Go through the data below. Pull out every line that has the word "pose".

Dataset extract
● ● ● ● ●

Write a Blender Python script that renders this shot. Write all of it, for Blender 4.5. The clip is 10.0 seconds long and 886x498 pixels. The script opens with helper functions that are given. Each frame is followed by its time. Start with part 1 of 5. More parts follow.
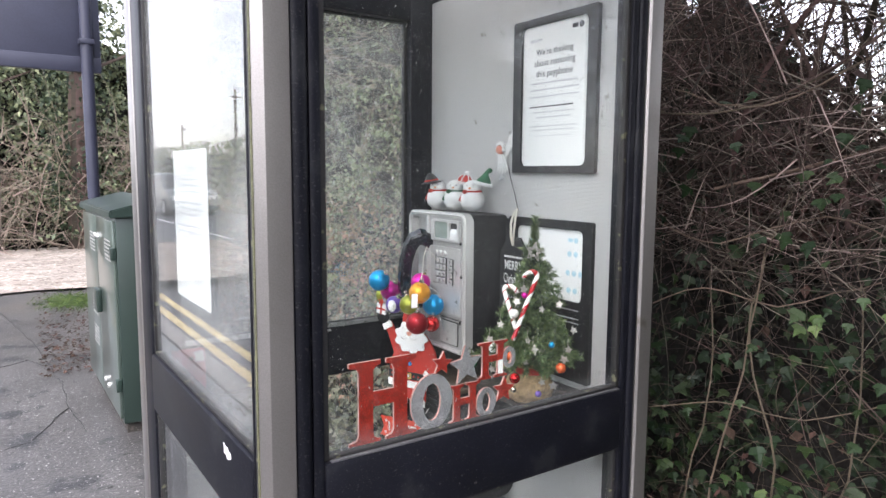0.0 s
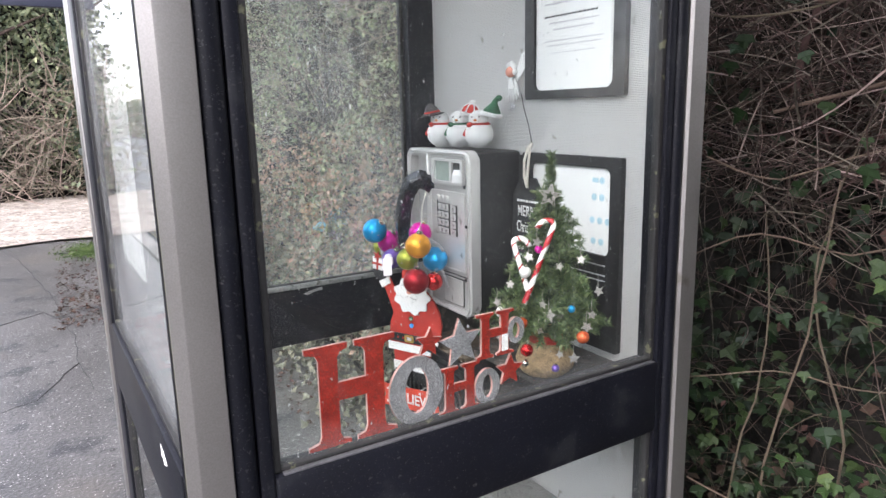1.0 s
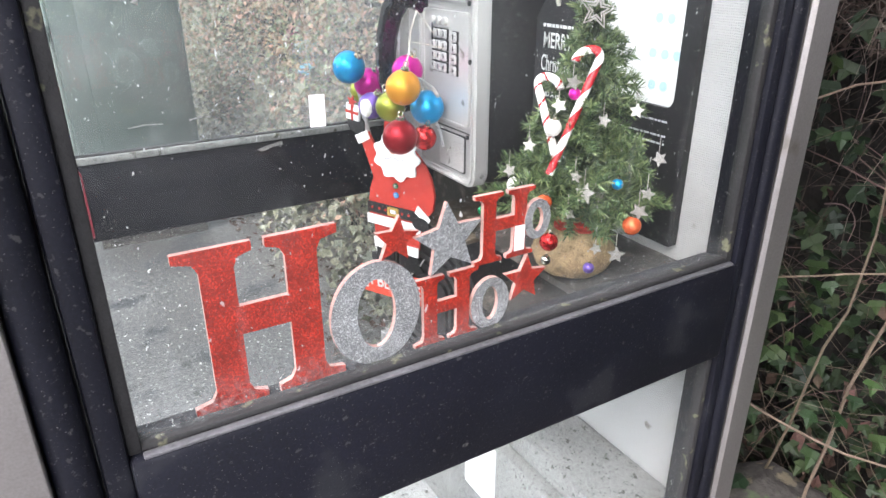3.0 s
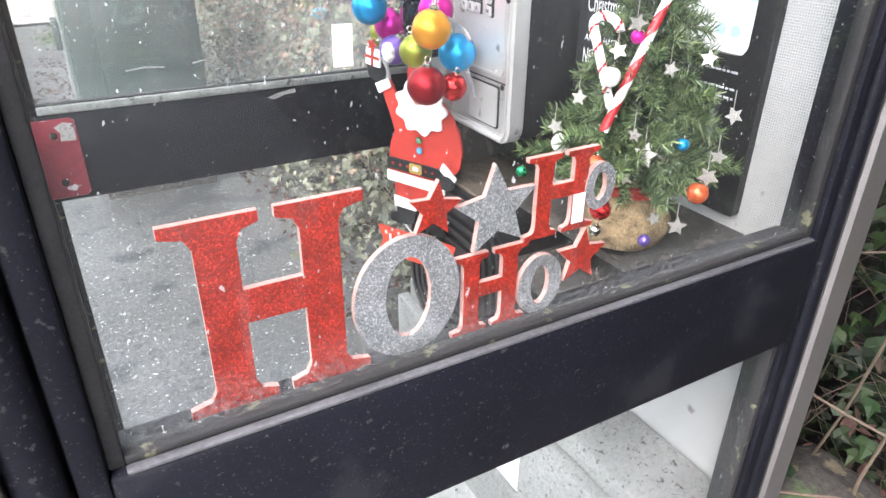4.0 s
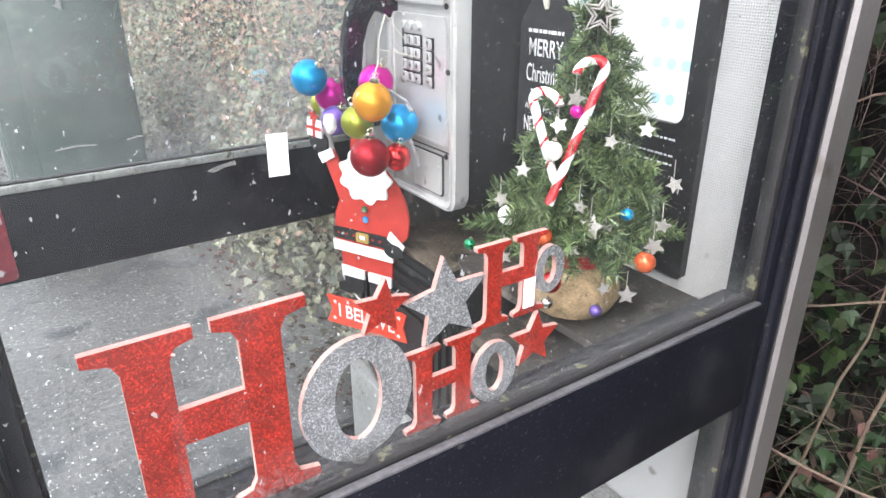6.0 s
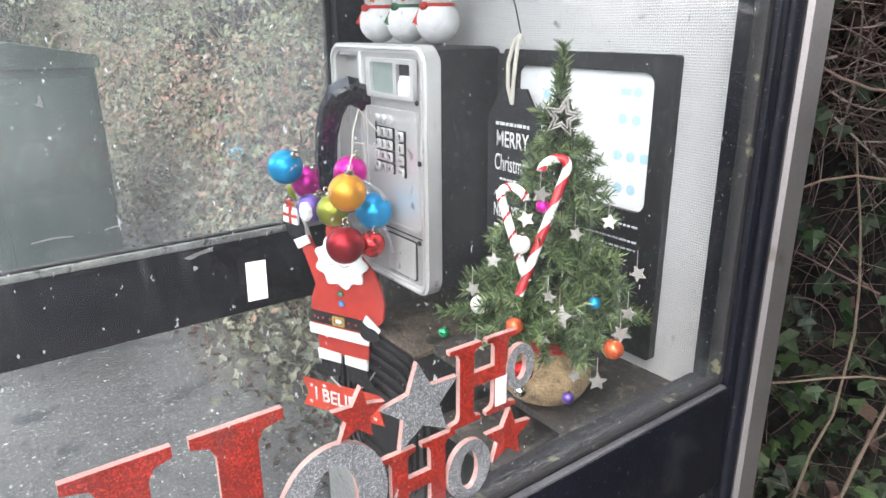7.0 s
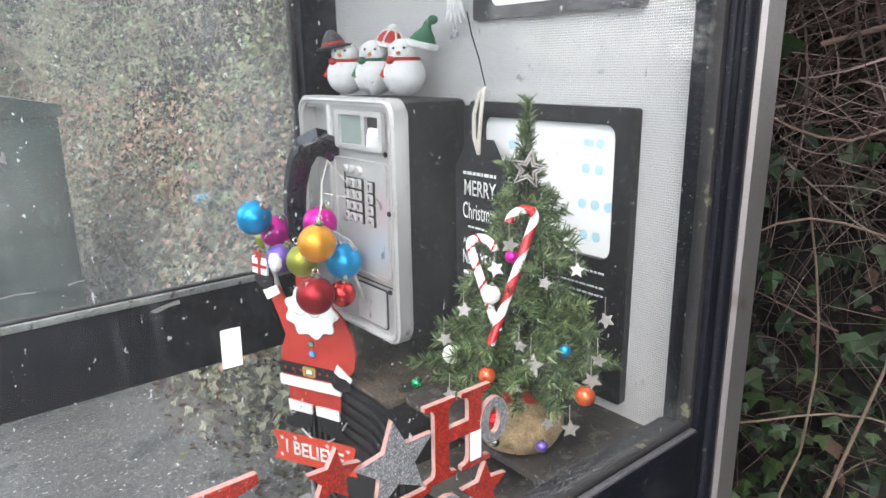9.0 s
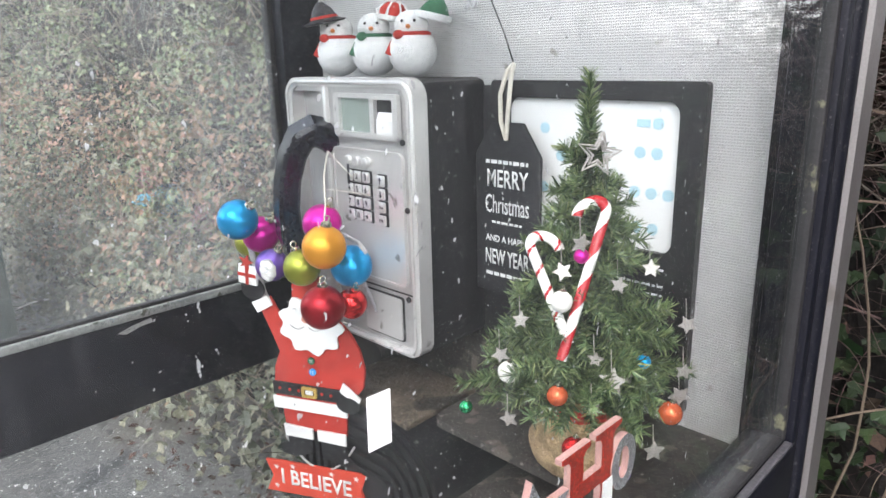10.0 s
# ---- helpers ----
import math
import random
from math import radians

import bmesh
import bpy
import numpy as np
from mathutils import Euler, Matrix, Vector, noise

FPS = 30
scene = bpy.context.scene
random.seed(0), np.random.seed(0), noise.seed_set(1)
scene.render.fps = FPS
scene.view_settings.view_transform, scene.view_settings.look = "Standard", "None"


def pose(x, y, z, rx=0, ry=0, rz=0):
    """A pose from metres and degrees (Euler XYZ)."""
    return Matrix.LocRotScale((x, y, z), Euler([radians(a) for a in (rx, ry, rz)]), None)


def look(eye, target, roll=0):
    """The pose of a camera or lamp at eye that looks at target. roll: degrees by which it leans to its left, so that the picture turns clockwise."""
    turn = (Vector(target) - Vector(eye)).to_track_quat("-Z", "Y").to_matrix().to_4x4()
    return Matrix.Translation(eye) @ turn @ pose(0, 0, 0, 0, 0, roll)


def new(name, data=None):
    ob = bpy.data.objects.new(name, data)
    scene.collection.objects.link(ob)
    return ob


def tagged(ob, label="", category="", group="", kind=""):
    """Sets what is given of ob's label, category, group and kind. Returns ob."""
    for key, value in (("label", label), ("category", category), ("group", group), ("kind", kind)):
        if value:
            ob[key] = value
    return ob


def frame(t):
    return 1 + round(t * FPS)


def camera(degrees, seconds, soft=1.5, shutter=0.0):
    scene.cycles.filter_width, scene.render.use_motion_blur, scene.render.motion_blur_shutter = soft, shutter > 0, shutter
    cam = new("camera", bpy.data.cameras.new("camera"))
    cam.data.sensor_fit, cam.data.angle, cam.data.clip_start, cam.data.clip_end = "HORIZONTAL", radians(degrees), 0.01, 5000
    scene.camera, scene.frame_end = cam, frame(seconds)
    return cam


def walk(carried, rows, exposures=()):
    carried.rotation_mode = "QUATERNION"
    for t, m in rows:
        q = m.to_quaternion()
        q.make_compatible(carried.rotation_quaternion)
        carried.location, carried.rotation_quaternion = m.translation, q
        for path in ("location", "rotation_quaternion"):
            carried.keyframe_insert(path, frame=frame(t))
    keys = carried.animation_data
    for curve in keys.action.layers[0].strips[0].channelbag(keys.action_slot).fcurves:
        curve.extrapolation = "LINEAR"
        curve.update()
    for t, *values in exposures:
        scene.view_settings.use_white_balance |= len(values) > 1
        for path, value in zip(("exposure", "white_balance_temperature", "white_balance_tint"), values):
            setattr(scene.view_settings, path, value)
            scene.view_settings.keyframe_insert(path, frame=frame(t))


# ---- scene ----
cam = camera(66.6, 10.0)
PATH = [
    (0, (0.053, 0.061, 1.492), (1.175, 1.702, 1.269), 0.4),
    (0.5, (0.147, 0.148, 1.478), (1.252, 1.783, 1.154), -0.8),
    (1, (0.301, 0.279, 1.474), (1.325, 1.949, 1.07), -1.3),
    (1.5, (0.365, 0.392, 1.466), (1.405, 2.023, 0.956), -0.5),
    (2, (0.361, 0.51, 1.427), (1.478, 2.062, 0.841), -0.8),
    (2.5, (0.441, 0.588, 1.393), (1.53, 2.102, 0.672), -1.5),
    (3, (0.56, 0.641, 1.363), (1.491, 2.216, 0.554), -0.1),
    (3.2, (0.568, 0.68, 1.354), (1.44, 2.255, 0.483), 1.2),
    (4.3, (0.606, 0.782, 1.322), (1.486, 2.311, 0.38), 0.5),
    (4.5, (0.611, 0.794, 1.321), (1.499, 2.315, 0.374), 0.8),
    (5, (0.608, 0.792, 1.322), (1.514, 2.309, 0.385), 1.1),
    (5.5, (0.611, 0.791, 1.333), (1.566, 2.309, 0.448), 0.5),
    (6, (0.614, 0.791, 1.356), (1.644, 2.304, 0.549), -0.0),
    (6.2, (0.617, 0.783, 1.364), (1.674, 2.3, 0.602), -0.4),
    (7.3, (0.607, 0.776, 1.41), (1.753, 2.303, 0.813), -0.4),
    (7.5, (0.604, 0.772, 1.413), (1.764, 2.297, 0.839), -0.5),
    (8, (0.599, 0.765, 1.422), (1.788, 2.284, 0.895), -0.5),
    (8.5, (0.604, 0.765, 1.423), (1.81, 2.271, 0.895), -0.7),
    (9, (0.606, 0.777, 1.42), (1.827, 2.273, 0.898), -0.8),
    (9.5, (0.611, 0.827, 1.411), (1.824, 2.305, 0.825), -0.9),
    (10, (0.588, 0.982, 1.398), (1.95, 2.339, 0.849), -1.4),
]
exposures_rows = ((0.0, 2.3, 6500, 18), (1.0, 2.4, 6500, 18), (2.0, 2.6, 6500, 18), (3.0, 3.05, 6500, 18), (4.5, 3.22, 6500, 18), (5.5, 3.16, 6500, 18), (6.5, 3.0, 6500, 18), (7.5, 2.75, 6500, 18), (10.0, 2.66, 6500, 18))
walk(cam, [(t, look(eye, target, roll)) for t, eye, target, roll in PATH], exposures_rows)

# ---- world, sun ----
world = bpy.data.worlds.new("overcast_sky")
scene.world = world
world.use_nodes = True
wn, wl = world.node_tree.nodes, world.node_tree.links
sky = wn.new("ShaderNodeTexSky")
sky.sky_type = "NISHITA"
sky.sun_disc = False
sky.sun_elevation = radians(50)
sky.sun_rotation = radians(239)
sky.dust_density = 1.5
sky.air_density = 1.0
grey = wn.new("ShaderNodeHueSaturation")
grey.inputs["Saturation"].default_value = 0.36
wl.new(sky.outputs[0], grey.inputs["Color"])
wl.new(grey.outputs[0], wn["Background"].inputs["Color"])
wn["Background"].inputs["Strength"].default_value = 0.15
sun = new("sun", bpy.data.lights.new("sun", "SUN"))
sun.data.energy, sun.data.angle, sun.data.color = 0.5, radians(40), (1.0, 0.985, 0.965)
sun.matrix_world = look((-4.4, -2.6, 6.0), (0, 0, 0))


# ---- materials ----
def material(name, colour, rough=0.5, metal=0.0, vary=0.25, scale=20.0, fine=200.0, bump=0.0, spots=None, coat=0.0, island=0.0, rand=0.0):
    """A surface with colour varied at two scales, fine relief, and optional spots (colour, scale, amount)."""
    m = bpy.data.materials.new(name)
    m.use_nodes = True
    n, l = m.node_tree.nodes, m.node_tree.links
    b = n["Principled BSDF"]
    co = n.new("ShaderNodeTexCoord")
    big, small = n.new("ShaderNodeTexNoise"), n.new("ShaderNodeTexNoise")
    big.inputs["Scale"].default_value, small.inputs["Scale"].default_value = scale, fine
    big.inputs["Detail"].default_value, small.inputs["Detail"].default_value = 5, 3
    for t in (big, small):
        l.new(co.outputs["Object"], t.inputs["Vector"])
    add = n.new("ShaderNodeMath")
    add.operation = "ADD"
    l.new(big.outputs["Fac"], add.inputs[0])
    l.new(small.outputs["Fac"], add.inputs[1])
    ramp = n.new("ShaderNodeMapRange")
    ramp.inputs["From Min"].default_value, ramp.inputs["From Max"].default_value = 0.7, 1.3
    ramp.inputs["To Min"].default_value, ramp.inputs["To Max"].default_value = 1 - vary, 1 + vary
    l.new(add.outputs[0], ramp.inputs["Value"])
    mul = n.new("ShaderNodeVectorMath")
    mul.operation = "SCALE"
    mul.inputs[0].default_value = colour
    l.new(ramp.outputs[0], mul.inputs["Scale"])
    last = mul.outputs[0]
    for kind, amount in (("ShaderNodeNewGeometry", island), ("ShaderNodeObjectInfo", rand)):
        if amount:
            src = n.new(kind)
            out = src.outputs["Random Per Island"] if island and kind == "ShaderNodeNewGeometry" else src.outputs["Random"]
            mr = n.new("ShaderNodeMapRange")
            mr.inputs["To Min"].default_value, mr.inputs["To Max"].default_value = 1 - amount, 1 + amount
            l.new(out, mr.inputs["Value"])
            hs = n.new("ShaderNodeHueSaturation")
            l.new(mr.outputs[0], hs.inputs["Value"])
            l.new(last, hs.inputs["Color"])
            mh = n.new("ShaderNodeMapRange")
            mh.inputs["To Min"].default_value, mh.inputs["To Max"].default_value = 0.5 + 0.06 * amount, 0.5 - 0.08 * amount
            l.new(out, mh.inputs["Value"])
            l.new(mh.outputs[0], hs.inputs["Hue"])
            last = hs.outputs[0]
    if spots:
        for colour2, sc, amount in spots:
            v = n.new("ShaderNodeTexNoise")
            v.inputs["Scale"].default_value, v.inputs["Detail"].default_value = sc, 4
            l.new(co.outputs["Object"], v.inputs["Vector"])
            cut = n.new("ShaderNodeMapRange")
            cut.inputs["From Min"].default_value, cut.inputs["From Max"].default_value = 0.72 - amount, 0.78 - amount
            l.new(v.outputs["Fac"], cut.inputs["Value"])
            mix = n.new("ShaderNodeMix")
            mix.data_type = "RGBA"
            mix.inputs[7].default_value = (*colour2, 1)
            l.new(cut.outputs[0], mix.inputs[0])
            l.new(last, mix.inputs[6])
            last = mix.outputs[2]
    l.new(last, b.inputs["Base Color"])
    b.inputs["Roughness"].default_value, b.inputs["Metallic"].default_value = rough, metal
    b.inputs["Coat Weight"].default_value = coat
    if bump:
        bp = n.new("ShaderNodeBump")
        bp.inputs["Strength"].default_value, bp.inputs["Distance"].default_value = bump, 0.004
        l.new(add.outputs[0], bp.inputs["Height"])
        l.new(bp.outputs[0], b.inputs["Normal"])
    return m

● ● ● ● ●

Complete answer
def pose(x, y, z, rx=0, ry=0, rz=0):
    """A pose from metres and degrees (Euler XYZ)."""
    """The pose of a camera or lamp at eye that looks at target. roll: degrees by which it leans to its left, so that the picture turns clockwise."""
    return Matrix.Translation(eye) @ turn @ pose(0, 0, 0, 0, 0, roll)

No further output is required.